God was with Abram and his band of men, so they prevailed and returned with not only Lot but all the citizens and their goods. As they passed by Jerusalem, King Melchizedek came out with bread and wine and blessed Abram. Abram offered Melchizedek a tithe, paying honor to the Priest/King.
Why is Melchizedek Important?
The books of Exodus, Leviticus and Numbers maintain that Aaron (brother of Moses) received from God a monopoly over the priesthood for himself and his male descendants (Exodus 28:1). The family of Aaron had the exclusive right and responsibility to make offerings on the altar to the God of Israel.
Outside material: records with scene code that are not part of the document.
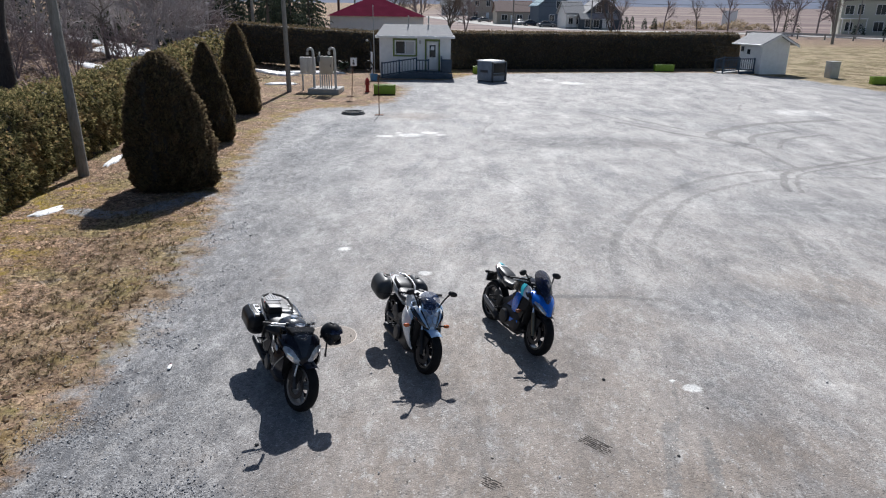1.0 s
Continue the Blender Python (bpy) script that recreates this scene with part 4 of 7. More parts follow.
def plant_trees():
    old = "large bare tree with a thick dark trunk on the bank"
    build_bare_tree(-20.7, 31.7, 13.0, 31, old, BARK_DARK, 4, 0.52, lean=(-0.06, 0.0), spread=1.1)
    build_bare_tree(-22.8, 45.6, 3.9, 32, "small bare tree beside old snow on the bank", BARK, depth=3, radius=0.15, spread=1.4, least=0.02)
    build_bare_tree(-21.9, 50.4, 7.0, 33, "many-stemmed bare tree with pale arching branches", BARK_PALE, 3, 0.10, 7, spread=1.2, least=0.035)
    build_bare_tree(-18.3, 46.5, 5.5, 34, "pale many-stemmed bare shrub behind the hedge", BARK_PALE, 3, 0.06, 6, spread=1.3, least=0.03)
    build_bare_tree(-20.5, 37.8, 2.8, 35, "low bare shrub on the leafy bank", BARK_RED, 3, 0.03, 6, spread=0.9)
    build_bare_tree(-19.2, 33.2, 3.2, 36, "low bare shrub on the leafy bank", BARK_RED, 3, 0.03, 5, spread=0.9)
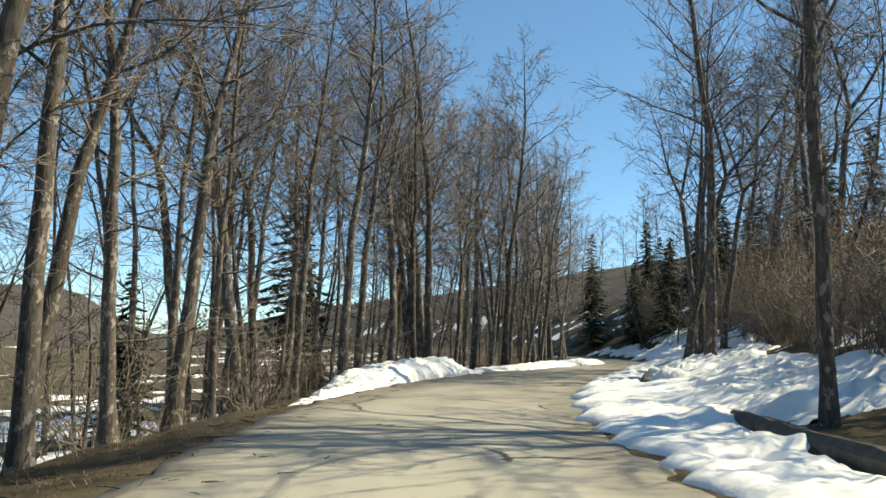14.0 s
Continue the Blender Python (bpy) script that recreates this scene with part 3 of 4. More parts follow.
# right-hand ploughed bank under the trees, and the snow over it
front_bank = snow_patch("snow_bank", "ploughed dirty snow bank at the foot of the earth bank", -12, 21.9, [(-12, 4.7), (3, 4.7), (5, 4.6), (5.8, 4.3), (6.8, 3.9), (7.2, 3.0), (8, 2.45), (9.5, 2.8), (11.8, 2.6), (13.5, 1.9), (21.9, 1.62)],
           [(-12, 6.2), (4, 6.0), (6, 5.4), (8, 4.75), (9.4, 4.4), (12, 3.95), (15, 3.5), (17, 3.1), (20, 2.5), (21.9, 2.15)], [(-12, 0.35), (5, 0.28), (8, 0.24), (14, 0.24), (20, 0.18), (22.3, 0.1)], 3, DIRTY_SNOW, rough=0.05, steep=0.7, m=64, heave=0.45, wobble=0.2, ds=0.09, wobble_out=0.07, clod=0.05)
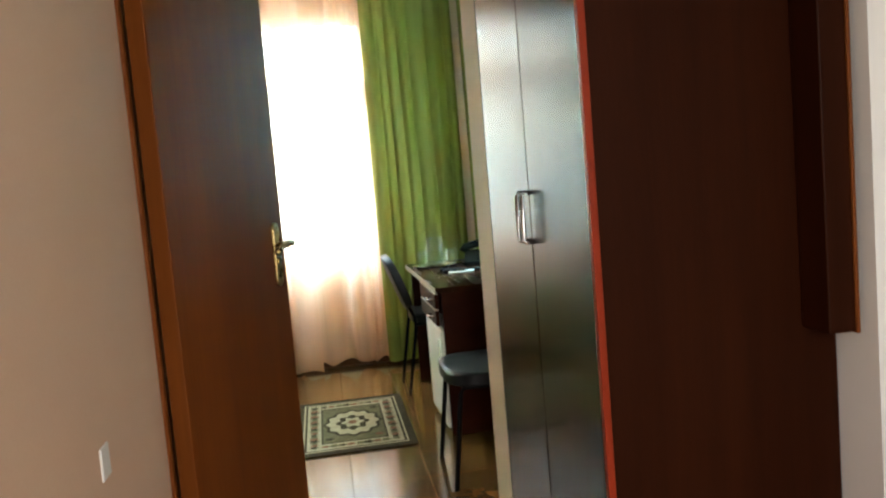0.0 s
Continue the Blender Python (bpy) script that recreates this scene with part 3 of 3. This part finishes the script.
def towel_stack(x0, x1, y0, y1, z, label, seed, rz=0.0):
    """A bath towel folded flat under a rolled and draped hand towel."""
    tw = thing("towel_set", label, "towels", ((x0 + x1) / 2, (y0 + y1) / 2, z), rz=rz)
    w, d = (x1 - x0) / 2, (y1 - y0) / 2

    def layer(hw, hd, z0, h, k):
        bm = bmesh.new()
        bmesh.ops.create_cube(bm, size=2.0)
        bmesh.ops.subdivide_edges(bm, edges=bm.edges, cuts=13, use_grid_fill=True)
        for v in bm.verts:
            x, y, zz = v.co
            n = noise.noise(Vector((x * 2.2, y * 2.2, seed + k)))
            soft = 1 - 0.02 * zz * zz
            rim = max(abs(x), abs(y)) ** 8
            v.co = Vector((x * hw * soft + 0.005 * n, y * hd * soft, z0 + (zz + 1) / 2 * (h - 0.25 * h * rim * (zz > 0)) + 0.003 * n * (zz > 0)))
        return bm
    part("bath_towel", layer(w, d, 0.0, 0.014, 0), M_TOWEL, tw, "flat folded white bath towel", smooth=True)
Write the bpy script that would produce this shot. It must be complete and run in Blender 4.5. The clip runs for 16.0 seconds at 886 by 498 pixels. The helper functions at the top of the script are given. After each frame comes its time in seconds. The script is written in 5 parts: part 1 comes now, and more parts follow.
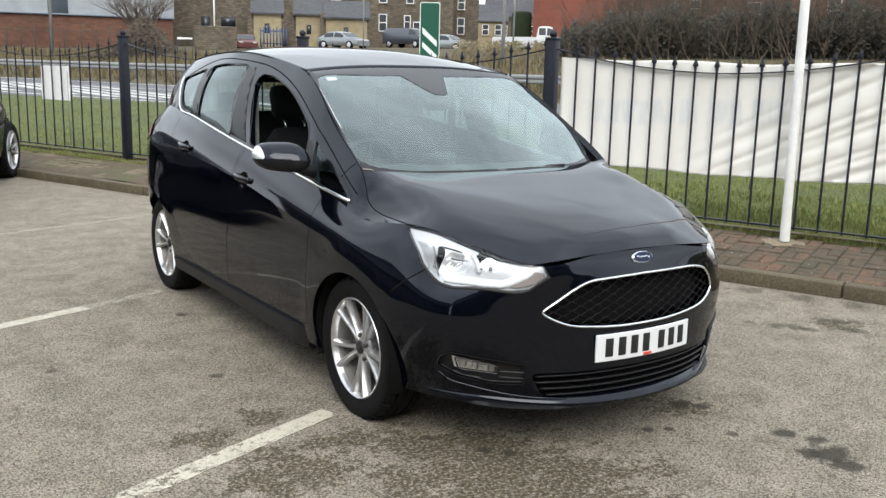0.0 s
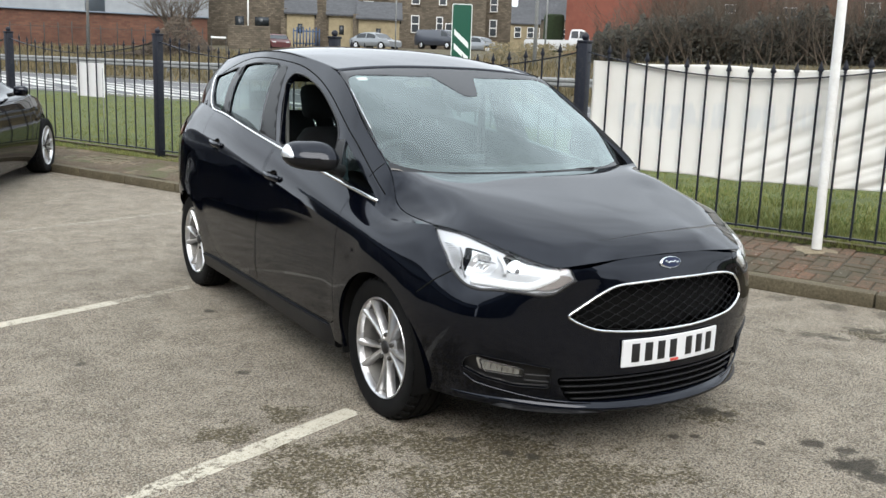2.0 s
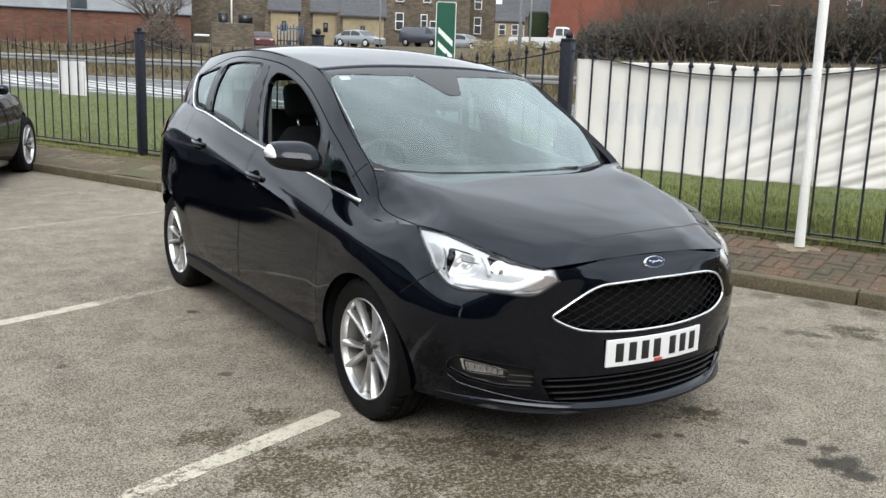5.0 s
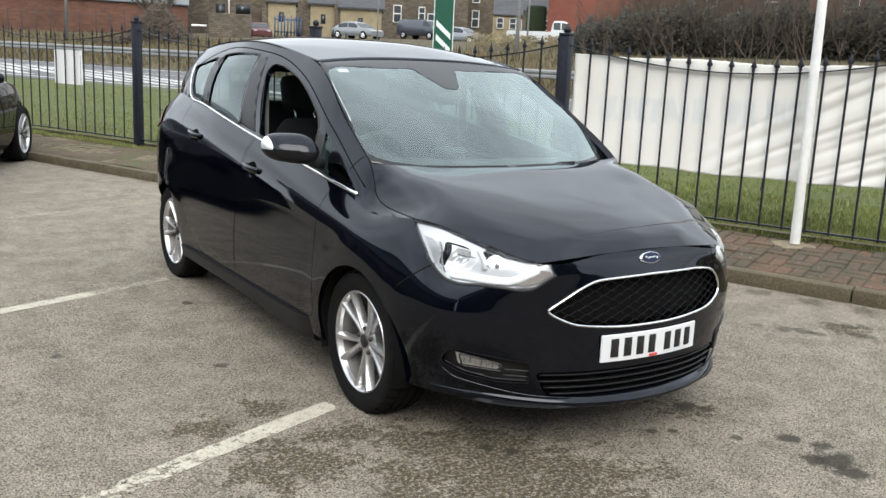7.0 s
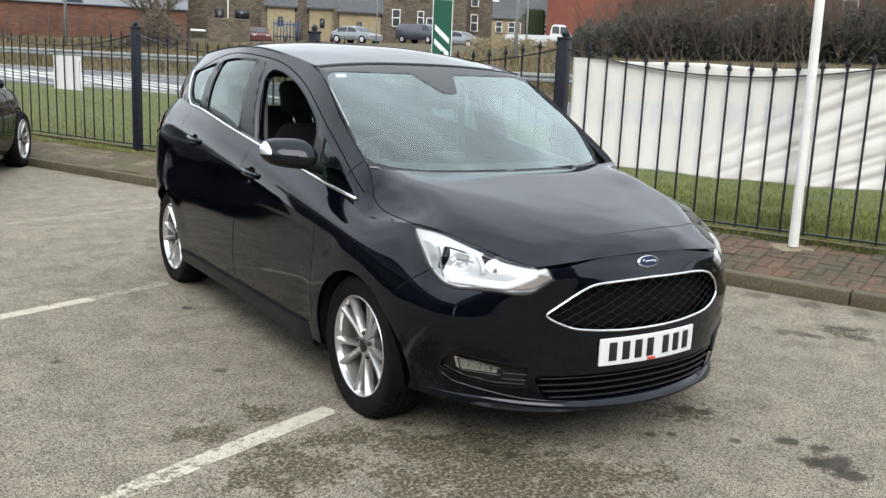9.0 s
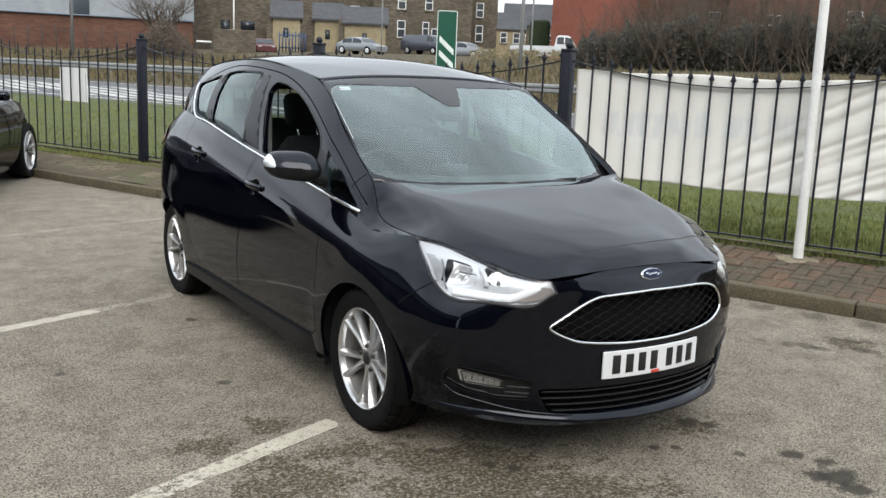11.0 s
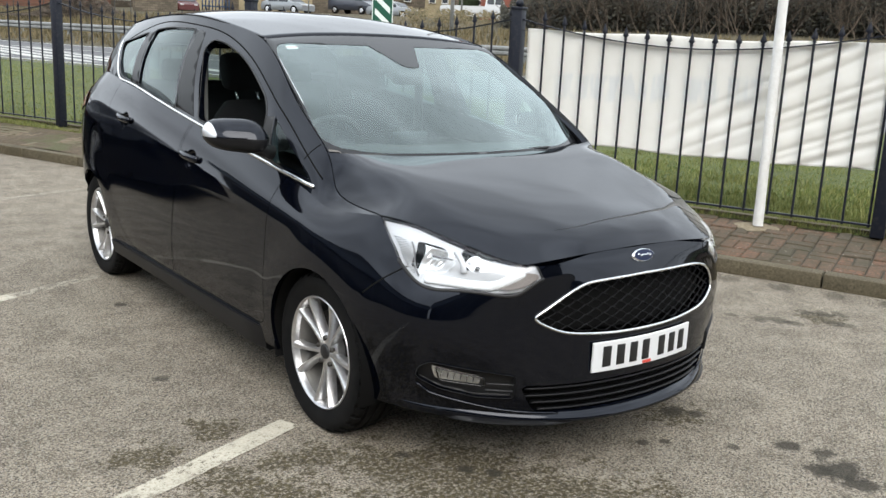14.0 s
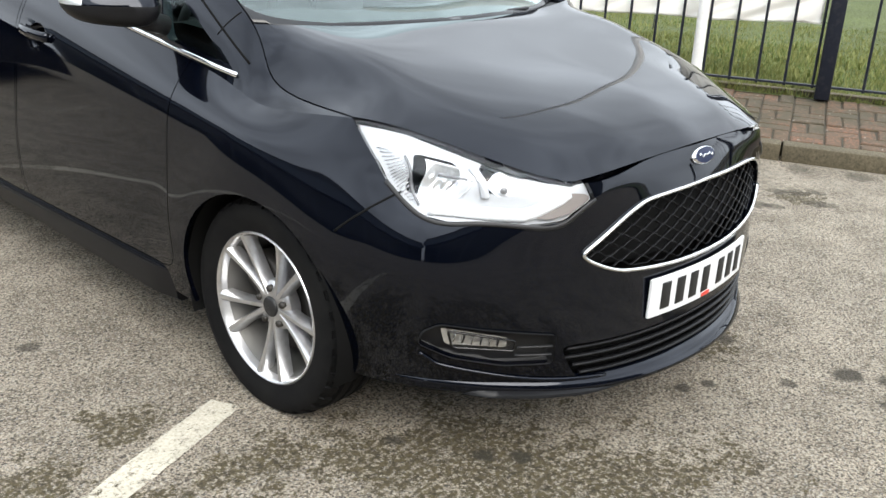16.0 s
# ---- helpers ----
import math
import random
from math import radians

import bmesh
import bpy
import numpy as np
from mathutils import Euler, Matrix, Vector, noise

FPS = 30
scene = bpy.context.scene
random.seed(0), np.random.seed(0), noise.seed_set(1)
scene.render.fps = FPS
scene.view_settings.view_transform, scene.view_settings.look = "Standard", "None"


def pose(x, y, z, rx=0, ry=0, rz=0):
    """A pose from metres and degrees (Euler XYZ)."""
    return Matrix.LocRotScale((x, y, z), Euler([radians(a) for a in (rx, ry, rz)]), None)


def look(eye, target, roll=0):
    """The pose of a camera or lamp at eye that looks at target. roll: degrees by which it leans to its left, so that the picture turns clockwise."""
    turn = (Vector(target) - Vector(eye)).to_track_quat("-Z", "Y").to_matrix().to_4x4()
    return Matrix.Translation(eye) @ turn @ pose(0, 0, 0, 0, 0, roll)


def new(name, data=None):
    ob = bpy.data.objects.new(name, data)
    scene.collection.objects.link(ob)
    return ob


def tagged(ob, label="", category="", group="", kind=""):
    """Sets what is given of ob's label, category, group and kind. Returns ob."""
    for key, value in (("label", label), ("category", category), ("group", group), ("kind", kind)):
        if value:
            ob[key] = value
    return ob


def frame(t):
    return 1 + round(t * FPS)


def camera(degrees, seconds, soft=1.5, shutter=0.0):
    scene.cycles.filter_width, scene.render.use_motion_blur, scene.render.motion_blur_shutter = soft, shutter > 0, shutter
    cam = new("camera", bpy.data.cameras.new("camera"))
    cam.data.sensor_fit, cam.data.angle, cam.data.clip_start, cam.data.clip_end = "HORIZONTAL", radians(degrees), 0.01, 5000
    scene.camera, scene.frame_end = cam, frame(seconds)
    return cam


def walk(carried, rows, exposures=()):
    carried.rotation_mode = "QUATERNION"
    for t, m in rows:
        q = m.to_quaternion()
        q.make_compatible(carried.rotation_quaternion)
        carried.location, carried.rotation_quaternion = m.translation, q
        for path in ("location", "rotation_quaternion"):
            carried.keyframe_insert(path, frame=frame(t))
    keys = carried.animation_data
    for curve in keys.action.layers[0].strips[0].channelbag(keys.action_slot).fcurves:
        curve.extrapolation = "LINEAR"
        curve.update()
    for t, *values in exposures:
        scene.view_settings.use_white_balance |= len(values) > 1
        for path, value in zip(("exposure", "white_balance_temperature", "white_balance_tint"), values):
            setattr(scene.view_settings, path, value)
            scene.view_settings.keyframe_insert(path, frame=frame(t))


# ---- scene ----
cam = camera(51.0, 16.0)
PATH = [
    (0, (-2.711, -3.434, 1.511), (-1.611, -1.809, 1.121), 1.4),
    (0.5, (-2.708, -3.433, 1.511), (-1.623, -1.797, 1.126), 1.5),
    (1, (-2.707, -3.435, 1.509), (-1.645, -1.785, 1.121), 1.7),
    (1.5, (-2.701, -3.431, 1.503), (-1.65, -1.776, 1.109), 1.9),
    (2, (-2.704, -3.433, 1.508), (-1.655, -1.775, 1.12), 2.1),
    (2.5, (-2.704, -3.431, 1.511), (-1.668, -1.766, 1.12), 1.8),
    (3, (-2.696, -3.424, 1.513), (-1.661, -1.76, 1.113), 1.3),
    (3.5, (-2.689, -3.42, 1.514), (-1.643, -1.764, 1.111), 1.1),
    (4, (-2.688, -3.424, 1.517), (-1.629, -1.774, 1.122), 1.4),
    (6.5, (-2.692, -3.421, 1.518), (-1.611, -1.787, 1.115), 2.6),
    (7, (-2.692, -3.421, 1.519), (-1.61, -1.789, 1.113), 2.7),
    (7.5, (-2.686, -3.423, 1.519), (-1.601, -1.792, 1.116), 2.8),
    (8, (-2.689, -3.429, 1.519), (-1.605, -1.797, 1.116), 2.8),
    (8.5, (-2.692, -3.432, 1.524), (-1.613, -1.797, 1.118), 2.6),
    (9, (-2.693, -3.432, 1.524), (-1.61, -1.799, 1.126), 2.5),
    (9.5, (-2.691, -3.435, 1.526), (-1.61, -1.797, 1.138), 2.4),
    (10, (-2.686, -3.438, 1.528), (-1.61, -1.796, 1.147), 2.4),
    (12.3, (-2.69, -3.41, 1.54), (-1.609, -1.769, 1.166), 2.6),
    (12.5, (-2.669, -3.387, 1.521), (-1.581, -1.753, 1.14), 2.9),
    (13, (-2.627, -3.252, 1.517), (-1.506, -1.649, 1.104), 3.5),
    (13.5, (-2.607, -3.109, 1.516), (-1.463, -1.527, 1.083), 2.5),
    (14, (-2.572, -2.999, 1.514), (-1.379, -1.457, 1.064), 2.7),
    (14.5, (-2.454, -2.812, 1.516), (-1.228, -1.307, 1.032), 2.6),
    (15, (-2.354, -2.636, 1.508), (-1.072, -1.2, 0.963), 2.4),
    (15.5, (-2.315, -2.278, 1.482), (-0.959, -0.947, 0.858), 3.4),
    (16, (-2.266, -1.968, 1.403), (-0.88, -0.718, 0.684), 2.7),
]
EXPOSURES = ((0.0, .47), (4.2, .46), (6.4, .40), (7.0, .47), (9.5, .46), (10.0, .39), (12.3, .14), (12.5, .17), (13.0, .38), (13.5, .45), (15.5, .45), (16.0, .86))
walk(cam, [(t, look(eye, target, roll)) for t, eye, target, roll in PATH], EXPOSURES)

# ---- world and sun: bright overcast day ----
world = bpy.data.worlds.new("overcast_sky")
scene.world = world
world.use_nodes = True
wn, wl = world.node_tree.nodes, world.node_tree.links
sky = wn.new("ShaderNodeTexSky")
sky.sky_type = 'NISHITA'
sky.sun_disc = False
sky.sun_elevation, sky.sun_rotation = radians(43), radians(207)
sky.dust_density, sky.air_density = 3.0, 1.5
veil = wn.new("ShaderNodeHueSaturation")
veil.inputs["Saturation"].default_value = 0.15
wl.new(sky.outputs[0], veil.inputs["Color"])
# Cloud layer: brighter towards the zenith than at the horizon, as an overcast sky is.
coord, axis = wn.new("ShaderNodeTexCoord"), wn.new("ShaderNodeSeparateXYZ")
wl.new(coord.outputs["Generated"], axis.inputs[0])
lift = wn.new("ShaderNodeMapRange")
for i, v in enumerate((0.0, 1.0, 8.2, 10.6)):
    lift.inputs[i + 1].default_value = v
wl.new(axis.outputs[2], lift.inputs[0])
cloud = wn.new("ShaderNodeVectorMath")
cloud.operation = 'SCALE'
cloud.inputs[0].default_value = (0.92, 1.0, 1.08)
billow = wn.new("ShaderNodeTexNoise")
billow.inputs["Scale"].default_value, billow.inputs["Detail"].default_value = 2.6, 6.0
stretch = wn.new("ShaderNodeMapping")
stretch.inputs["Scale"].default_value = (1.0, 1.0, 2.2)
wl.new(coord.outputs["Generated"], stretch.inputs[0])
wl.new(stretch.outputs[0], billow.inputs["Vector"])
thick = wn.new("ShaderNodeMapRange")
for i, v in enumerate((0.33, 0.67, 0.74, 1.30)):
    thick.inputs[i + 1].default_value = v
wl.new(billow.outputs["Fac"], thick.inputs[0])
dense = wn.new("ShaderNodeMath")
dense.operation = 'MULTIPLY'
wl.new(lift.outputs[0], dense.inputs[0])
wl.new(thick.outputs[0], dense.inputs[1])
wl.new(dense.outputs[0], cloud.inputs["Scale"])
over = wn.new("ShaderNodeMix")
over.data_type = 'RGBA'
over.inputs[0].default_value = 0.8
wl.new(veil.outputs[0], over.inputs[6])
wl.new(cloud.outputs[0], over.inputs[7])
wl.new(over.outputs[2], wn["Background"].inputs[0])
wn["Background"].inputs[1].default_value = 0.15
sun_data = bpy.data.lights.new("sun", 'SUN')
sun_data.energy, sun_data.angle, sun_data.color = 1.6, radians(40), (1.0, 0.95, 0.87)
sun = new("sun", sun_data)
sun.matrix_world = look((-8, -16, 17), (0, 0, 0))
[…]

The rest of his tribe, the Levites, were given subordinate responsibilities within the sanctuary (Numbers 3).
Paul is making an argument against the objections of the Jewish leadership who stated that Jesus could not be a High Priest over them because He did not come from the family line of Aaron or Levi. This lineage was the source of all their priests. Besides, no one was allowed to be both Priest and King.
Yet, there was this Melchizedek. He was not of the tribe of Levi (Levi had not yet been born) and he had no genealogy yet Levi and Aaron (descendants of Abram) paid honor to Melchizedek through Abram because Melchizedek was more worthy of honor than was Abraham, whom the Israelites afford the highest of (earthly) honor as the father of their nation.
Hebrews 7:12-19 reads:
12 For the priesthood being changed, of necessity there is also a change of the law. 13 For He of whom these things are spoken belongs to another tribe, from which no man has officiated at the altar.
14 For it is evident that our Lord arose from Judah, of which tribe Moses spoke nothing concerning priesthood.[a] 15 And it is yet far more evident if, in the likeness of Melchizedek, there arises another priest 16 who has come, not according to the law of a fleshly commandment, but according to the power of an endless life. 17 For He testifies:[b]
“You are a priest forever
According to the order of Melchizedek.”[c]
18 For on the one hand there is an annulling of the former commandment because of its weakness and unprofitableness, 19 for the law made nothing perfect; on the other hand, there is the bringing in of a better hope, through which we draw near to God.
Paul quotes the prophesy of Psalm 110:4 which says that the Messiah will be of the order of Melchizedek, not the Order of Aaron. Because He is of this higher order of priests, Jesus is able to serve as Priest and King, and has replaced the Law of Moses by fulfilling it and offering all believers a personal relationship with God.
In Hebrews 8:1-2 Paul makes his point:
Now this is the main point of the things we are saying: We have such a High Priest, who is seated at the right hand of the throne of the Majesty in the heavens, 2 a Minister of the sanctuary and of the true tabernacle which the Lord erected, and not man.
Unlike Levitical priests who are born, serve in earthy temples built by man, and die; Jesus serves as High Priest in the sanctuary God built. He sits at the right hand of God Almighty Himself, and lives forever.
Jesus is worthy of our honor and devotion. Jesus is Lord.